Given problem: Transcribe word for word only the span whose first line is the one with "Continue the Blender" and whose last line is the one with "olive grass sprouting"; both of those lines belong to it.

━━━ Supplied material

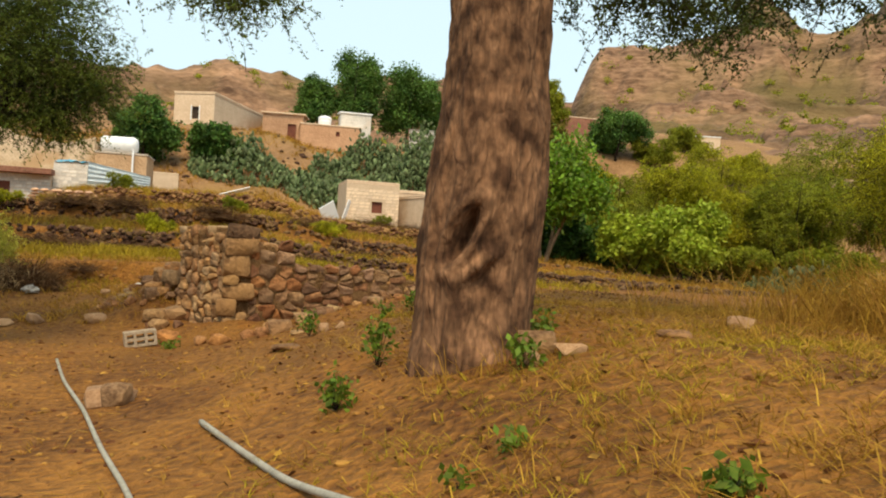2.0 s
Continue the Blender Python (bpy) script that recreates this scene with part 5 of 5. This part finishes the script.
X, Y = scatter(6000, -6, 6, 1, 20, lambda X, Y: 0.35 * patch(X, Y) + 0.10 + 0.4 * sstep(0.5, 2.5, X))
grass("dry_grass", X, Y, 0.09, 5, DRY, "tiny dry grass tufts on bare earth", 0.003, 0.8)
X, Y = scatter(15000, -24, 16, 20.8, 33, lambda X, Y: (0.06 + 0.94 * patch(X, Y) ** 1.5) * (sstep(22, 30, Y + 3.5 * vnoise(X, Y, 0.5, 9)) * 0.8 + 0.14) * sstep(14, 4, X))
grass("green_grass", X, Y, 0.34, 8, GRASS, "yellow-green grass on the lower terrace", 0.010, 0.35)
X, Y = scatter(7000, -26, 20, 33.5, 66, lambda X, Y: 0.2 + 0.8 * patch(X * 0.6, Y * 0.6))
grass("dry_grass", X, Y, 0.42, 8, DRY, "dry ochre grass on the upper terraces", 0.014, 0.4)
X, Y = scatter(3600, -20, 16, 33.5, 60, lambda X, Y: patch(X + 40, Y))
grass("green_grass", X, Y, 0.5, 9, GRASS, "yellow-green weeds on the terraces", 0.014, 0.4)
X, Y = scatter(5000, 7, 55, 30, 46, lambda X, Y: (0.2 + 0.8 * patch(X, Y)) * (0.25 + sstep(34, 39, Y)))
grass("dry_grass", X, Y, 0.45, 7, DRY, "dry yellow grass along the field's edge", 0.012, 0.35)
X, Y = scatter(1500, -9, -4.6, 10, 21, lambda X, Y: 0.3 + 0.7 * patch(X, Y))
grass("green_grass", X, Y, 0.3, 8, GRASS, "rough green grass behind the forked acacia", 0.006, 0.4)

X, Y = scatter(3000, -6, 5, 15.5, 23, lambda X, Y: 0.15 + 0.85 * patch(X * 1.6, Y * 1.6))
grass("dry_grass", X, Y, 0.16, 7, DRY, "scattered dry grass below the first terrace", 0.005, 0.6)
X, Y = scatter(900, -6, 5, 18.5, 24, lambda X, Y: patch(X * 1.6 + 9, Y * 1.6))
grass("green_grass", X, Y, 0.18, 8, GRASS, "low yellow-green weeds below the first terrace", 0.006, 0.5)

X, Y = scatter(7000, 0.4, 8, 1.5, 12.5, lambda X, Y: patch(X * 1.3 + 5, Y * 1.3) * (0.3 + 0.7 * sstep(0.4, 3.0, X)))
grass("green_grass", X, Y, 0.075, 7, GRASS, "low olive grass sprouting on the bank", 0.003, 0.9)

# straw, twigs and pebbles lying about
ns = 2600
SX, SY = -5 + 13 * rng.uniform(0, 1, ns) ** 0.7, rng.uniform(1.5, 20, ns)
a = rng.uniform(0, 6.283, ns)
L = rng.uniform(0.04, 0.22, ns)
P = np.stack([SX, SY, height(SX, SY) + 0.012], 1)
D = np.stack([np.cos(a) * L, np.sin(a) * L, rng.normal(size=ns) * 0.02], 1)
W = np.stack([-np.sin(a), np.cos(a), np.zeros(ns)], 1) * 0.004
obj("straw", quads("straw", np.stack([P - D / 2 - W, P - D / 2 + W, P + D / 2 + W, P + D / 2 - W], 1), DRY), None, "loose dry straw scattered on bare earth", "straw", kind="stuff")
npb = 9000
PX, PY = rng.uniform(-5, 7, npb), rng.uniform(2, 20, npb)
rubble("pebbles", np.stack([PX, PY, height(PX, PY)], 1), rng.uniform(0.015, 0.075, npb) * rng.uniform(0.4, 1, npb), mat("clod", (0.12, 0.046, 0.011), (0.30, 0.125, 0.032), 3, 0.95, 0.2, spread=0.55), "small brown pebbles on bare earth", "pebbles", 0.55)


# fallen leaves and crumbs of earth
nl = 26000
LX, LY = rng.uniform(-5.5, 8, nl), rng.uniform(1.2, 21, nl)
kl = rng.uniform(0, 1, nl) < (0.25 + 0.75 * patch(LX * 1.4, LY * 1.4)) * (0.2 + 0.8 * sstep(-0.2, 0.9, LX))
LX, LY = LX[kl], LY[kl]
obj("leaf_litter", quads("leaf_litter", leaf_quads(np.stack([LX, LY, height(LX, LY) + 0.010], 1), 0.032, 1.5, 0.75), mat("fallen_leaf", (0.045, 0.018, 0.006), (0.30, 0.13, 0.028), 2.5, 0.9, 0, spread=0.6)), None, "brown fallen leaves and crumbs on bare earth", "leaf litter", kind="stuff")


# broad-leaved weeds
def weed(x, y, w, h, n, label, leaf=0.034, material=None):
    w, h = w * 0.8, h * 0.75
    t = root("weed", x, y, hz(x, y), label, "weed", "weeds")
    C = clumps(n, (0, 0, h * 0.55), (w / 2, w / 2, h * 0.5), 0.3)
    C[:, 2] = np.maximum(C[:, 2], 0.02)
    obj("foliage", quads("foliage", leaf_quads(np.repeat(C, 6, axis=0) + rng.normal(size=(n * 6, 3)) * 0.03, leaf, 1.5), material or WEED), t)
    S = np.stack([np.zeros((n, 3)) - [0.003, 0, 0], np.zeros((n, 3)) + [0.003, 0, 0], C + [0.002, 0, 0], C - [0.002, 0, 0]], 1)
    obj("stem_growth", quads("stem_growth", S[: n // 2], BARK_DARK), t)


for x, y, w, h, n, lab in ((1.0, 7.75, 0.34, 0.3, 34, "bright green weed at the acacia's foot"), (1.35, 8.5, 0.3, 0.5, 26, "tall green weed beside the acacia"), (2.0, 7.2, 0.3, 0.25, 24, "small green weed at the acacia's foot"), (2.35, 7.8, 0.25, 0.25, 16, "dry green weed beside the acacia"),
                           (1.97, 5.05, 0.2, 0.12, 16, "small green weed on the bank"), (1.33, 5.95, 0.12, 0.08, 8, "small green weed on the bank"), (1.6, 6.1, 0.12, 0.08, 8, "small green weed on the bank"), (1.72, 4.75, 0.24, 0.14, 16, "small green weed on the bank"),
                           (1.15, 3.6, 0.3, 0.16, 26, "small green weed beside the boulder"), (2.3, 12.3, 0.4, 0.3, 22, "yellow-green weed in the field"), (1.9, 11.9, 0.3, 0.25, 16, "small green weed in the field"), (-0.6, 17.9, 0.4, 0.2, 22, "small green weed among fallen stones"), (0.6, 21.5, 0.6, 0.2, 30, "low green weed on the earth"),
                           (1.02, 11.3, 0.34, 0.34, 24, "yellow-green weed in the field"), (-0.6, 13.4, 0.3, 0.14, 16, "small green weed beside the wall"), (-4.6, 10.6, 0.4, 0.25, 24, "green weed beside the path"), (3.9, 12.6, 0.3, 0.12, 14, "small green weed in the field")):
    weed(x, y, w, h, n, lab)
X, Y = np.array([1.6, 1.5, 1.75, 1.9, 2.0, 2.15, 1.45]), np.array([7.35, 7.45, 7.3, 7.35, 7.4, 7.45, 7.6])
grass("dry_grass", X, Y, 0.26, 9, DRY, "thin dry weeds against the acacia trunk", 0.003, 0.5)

━━━━━━

Full response:
Continue the Blender Python (bpy) script that recreates this scene with part 5 of 5. This part finishes the script.
X, Y = scatter(6000, -6, 6, 1, 20, lambda X, Y: 0.35 * patch(X, Y) + 0.10 + 0.4 * sstep(0.5, 2.5, X))
grass("dry_grass", X, Y, 0.09, 5, DRY, "tiny dry grass tufts on bare earth", 0.003, 0.8)
X, Y = scatter(15000, -24, 16, 20.8, 33, lambda X, Y: (0.06 + 0.94 * patch(X, Y) ** 1.5) * (sstep(22, 30, Y + 3.5 * vnoise(X, Y, 0.5, 9)) * 0.8 + 0.14) * sstep(14, 4, X))
grass("green_grass", X, Y, 0.34, 8, GRASS, "yellow-green grass on the lower terrace", 0.010, 0.35)
X, Y = scatter(7000, -26, 20, 33.5, 66, lambda X, Y: 0.2 + 0.8 * patch(X * 0.6, Y * 0.6))
grass("dry_grass", X, Y, 0.42, 8, DRY, "dry ochre grass on the upper terraces", 0.014, 0.4)
X, Y = scatter(3600, -20, 16, 33.5, 60, lambda X, Y: patch(X + 40, Y))
grass("green_grass", X, Y, 0.5, 9, GRASS, "yellow-green weeds on the terraces", 0.014, 0.4)
X, Y = scatter(5000, 7, 55, 30, 46, lambda X, Y: (0.2 + 0.8 * patch(X, Y)) * (0.25 + sstep(34, 39, Y)))
grass("dry_grass", X, Y, 0.45, 7, DRY, "dry yellow grass along the field's edge", 0.012, 0.35)
X, Y = scatter(1500, -9, -4.6, 10, 21, lambda X, Y: 0.3 + 0.7 * patch(X, Y))
grass("green_grass", X, Y, 0.3, 8, GRASS, "rough green grass behind the forked acacia", 0.006, 0.4)

X, Y = scatter(3000, -6, 5, 15.5, 23, lambda X, Y: 0.15 + 0.85 * patch(X * 1.6, Y * 1.6))
grass("dry_grass", X, Y, 0.16, 7, DRY, "scattered dry grass below the first terrace", 0.005, 0.6)
X, Y = scatter(900, -6, 5, 18.5, 24, lambda X, Y: patch(X * 1.6 + 9, Y * 1.6))
grass("green_grass", X, Y, 0.18, 8, GRASS, "low yellow-green weeds below the first terrace", 0.006, 0.5)

X, Y = scatter(7000, 0.4, 8, 1.5, 12.5, lambda X, Y: patch(X * 1.3 + 5, Y * 1.3) * (0.3 + 0.7 * sstep(0.4, 3.0, X)))
grass("green_grass", X, Y, 0.075, 7, GRASS, "low olive grass sprouting on the bank", 0.003, 0.9)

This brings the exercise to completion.